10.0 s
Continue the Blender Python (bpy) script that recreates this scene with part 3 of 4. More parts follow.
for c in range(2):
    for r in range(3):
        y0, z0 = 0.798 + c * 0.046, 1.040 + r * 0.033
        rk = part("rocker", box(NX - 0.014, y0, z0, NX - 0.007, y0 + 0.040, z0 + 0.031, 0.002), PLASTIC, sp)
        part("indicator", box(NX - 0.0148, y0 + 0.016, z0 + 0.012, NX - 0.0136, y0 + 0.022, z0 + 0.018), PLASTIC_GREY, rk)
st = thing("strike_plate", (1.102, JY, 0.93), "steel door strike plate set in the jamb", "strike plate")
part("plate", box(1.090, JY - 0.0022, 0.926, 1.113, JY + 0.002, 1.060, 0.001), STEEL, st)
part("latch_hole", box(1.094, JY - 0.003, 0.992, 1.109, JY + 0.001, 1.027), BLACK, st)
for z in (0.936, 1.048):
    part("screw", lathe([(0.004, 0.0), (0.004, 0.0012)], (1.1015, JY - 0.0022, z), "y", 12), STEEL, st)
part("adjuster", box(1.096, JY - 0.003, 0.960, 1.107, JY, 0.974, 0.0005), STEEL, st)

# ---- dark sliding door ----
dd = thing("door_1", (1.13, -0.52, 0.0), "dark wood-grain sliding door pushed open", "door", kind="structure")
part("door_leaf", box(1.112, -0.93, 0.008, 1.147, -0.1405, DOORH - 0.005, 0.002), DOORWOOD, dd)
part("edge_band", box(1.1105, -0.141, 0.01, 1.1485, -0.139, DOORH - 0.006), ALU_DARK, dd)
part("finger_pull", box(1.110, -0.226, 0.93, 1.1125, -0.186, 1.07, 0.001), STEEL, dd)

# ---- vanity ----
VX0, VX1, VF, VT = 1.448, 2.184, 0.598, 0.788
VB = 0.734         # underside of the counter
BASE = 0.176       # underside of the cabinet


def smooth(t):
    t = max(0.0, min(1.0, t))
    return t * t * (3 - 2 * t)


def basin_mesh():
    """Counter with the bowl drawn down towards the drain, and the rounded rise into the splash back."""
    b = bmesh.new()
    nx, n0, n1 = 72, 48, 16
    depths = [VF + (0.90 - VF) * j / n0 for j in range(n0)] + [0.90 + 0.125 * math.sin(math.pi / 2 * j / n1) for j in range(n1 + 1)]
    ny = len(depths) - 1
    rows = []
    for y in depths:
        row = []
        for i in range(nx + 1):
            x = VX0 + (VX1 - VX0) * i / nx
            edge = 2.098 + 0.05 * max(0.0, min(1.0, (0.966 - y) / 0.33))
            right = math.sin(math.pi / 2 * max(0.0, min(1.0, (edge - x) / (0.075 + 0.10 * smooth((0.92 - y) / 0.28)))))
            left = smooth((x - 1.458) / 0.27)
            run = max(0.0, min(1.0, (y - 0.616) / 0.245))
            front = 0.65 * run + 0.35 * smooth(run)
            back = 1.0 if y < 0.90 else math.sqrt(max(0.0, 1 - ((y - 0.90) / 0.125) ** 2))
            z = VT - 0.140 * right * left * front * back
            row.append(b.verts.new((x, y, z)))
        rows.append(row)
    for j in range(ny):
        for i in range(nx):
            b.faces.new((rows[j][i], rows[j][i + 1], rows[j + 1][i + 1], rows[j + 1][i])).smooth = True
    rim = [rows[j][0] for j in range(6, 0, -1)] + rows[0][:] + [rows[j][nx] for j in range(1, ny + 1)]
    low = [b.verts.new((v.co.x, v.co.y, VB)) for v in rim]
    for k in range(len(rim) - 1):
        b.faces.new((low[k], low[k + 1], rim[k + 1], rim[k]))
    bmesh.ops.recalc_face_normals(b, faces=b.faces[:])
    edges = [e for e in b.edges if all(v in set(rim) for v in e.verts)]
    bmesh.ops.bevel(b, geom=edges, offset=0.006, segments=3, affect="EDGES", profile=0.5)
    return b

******

*Problem to work on:* Write the listing out again, exactly as it reads.

*Problem solution:*
10.0 s
Continue the Blender Python (bpy) script that recreates this scene with part 3 of 4. More parts follow.
for c in range(2):
    for r in range(3):
        y0, z0 = 0.798 + c * 0.046, 1.040 + r * 0.033
        rk = part("rocker", box(NX - 0.014, y0, z0, NX - 0.007, y0 + 0.040, z0 + 0.031, 0.002), PLASTIC, sp)
        part("indicator", box(NX - 0.0148, y0 + 0.016, z0 + 0.012, NX - 0.0136, y0 + 0.022, z0 + 0.018), PLASTIC_GREY, rk)
st = thing("strike_plate", (1.102, JY, 0.93), "steel door strike plate set in the jamb", "strike plate")
part("plate", box(1.090, JY - 0.0022, 0.926, 1.113, JY + 0.002, 1.060, 0.001), STEEL, st)
part("latch_hole", box(1.094, JY - 0.003, 0.992, 1.109, JY + 0.001, 1.027), BLACK, st)
for z in (0.936, 1.048):
    part("screw", lathe([(0.004, 0.0), (0.004, 0.0012)], (1.1015, JY - 0.0022, z), "y", 12), STEEL, st)
part("adjuster", box(1.096, JY - 0.003, 0.960, 1.107, JY, 0.974, 0.0005), STEEL, st)

# ---- dark sliding door ----
dd = thing("door_1", (1.13, -0.52, 0.0), "dark wood-grain sliding door pushed open", "door", kind="structure")
part("door_leaf", box(1.112, -0.93, 0.008, 1.147, -0.1405, DOORH - 0.005, 0.002), DOORWOOD, dd)
part("edge_band", box(1.1105, -0.141, 0.01, 1.1485, -0.139, DOORH - 0.006), ALU_DARK, dd)
part("finger_pull", box(1.110, -0.226, 0.93, 1.1125, -0.186, 1.07, 0.001), STEEL, dd)

# ---- vanity ----
VX0, VX1, VF, VT = 1.448, 2.184, 0.598, 0.788
VB = 0.734         # underside of the counter
BASE = 0.176       # underside of the cabinet


def smooth(t):
    t = max(0.0, min(1.0, t))
    return t * t * (3 - 2 * t)


def basin_mesh():
    """Counter with the bowl drawn down towards the drain, and the rounded rise into the splash back."""
    b = bmesh.new()
    nx, n0, n1 = 72, 48, 16
    depths = [VF + (0.90 - VF) * j / n0 for j in range(n0)] + [0.90 + 0.125 * math.sin(math.pi / 2 * j / n1) for j in range(n1 + 1)]
    ny = len(depths) - 1
    rows = []
    for y in depths:
        row = []
        for i in range(nx + 1):
            x = VX0 + (VX1 - VX0) * i / nx
            edge = 2.098 + 0.05 * max(0.0, min(1.0, (0.966 - y) / 0.33))
            right = math.sin(math.pi / 2 * max(0.0, min(1.0, (edge - x) / (0.075 + 0.10 * smooth((0.92 - y) / 0.28)))))
            left = smooth((x - 1.458) / 0.27)
            run = max(0.0, min(1.0, (y - 0.616) / 0.245))
            front = 0.65 * run + 0.35 * smooth(run)
            back = 1.0 if y < 0.90 else math.sqrt(max(0.0, 1 - ((y - 0.90) / 0.125) ** 2))
            z = VT - 0.140 * right * left * front * back
            row.append(b.verts.new((x, y, z)))
        rows.append(row)
    for j in range(ny):
        for i in range(nx):
            b.faces.new((rows[j][i], rows[j][i + 1], rows[j + 1][i + 1], rows[j + 1][i])).smooth = True
    rim = [rows[j][0] for j in range(6, 0, -1)] + rows[0][:] + [rows[j][nx] for j in range(1, ny + 1)]
    low = [b.verts.new((v.co.x, v.co.y, VB)) for v in rim]
    for k in range(len(rim) - 1):
        b.faces.new((low[k], low[k + 1], rim[k + 1], rim[k]))
    bmesh.ops.recalc_face_normals(b, faces=b.faces[:])
    edges = [e for e in b.edges if all(v in set(rim) for v in e.verts)]
    bmesh.ops.bevel(b, geom=edges, offset=0.006, segments=3, affect="EDGES", profile=0.5)
    return b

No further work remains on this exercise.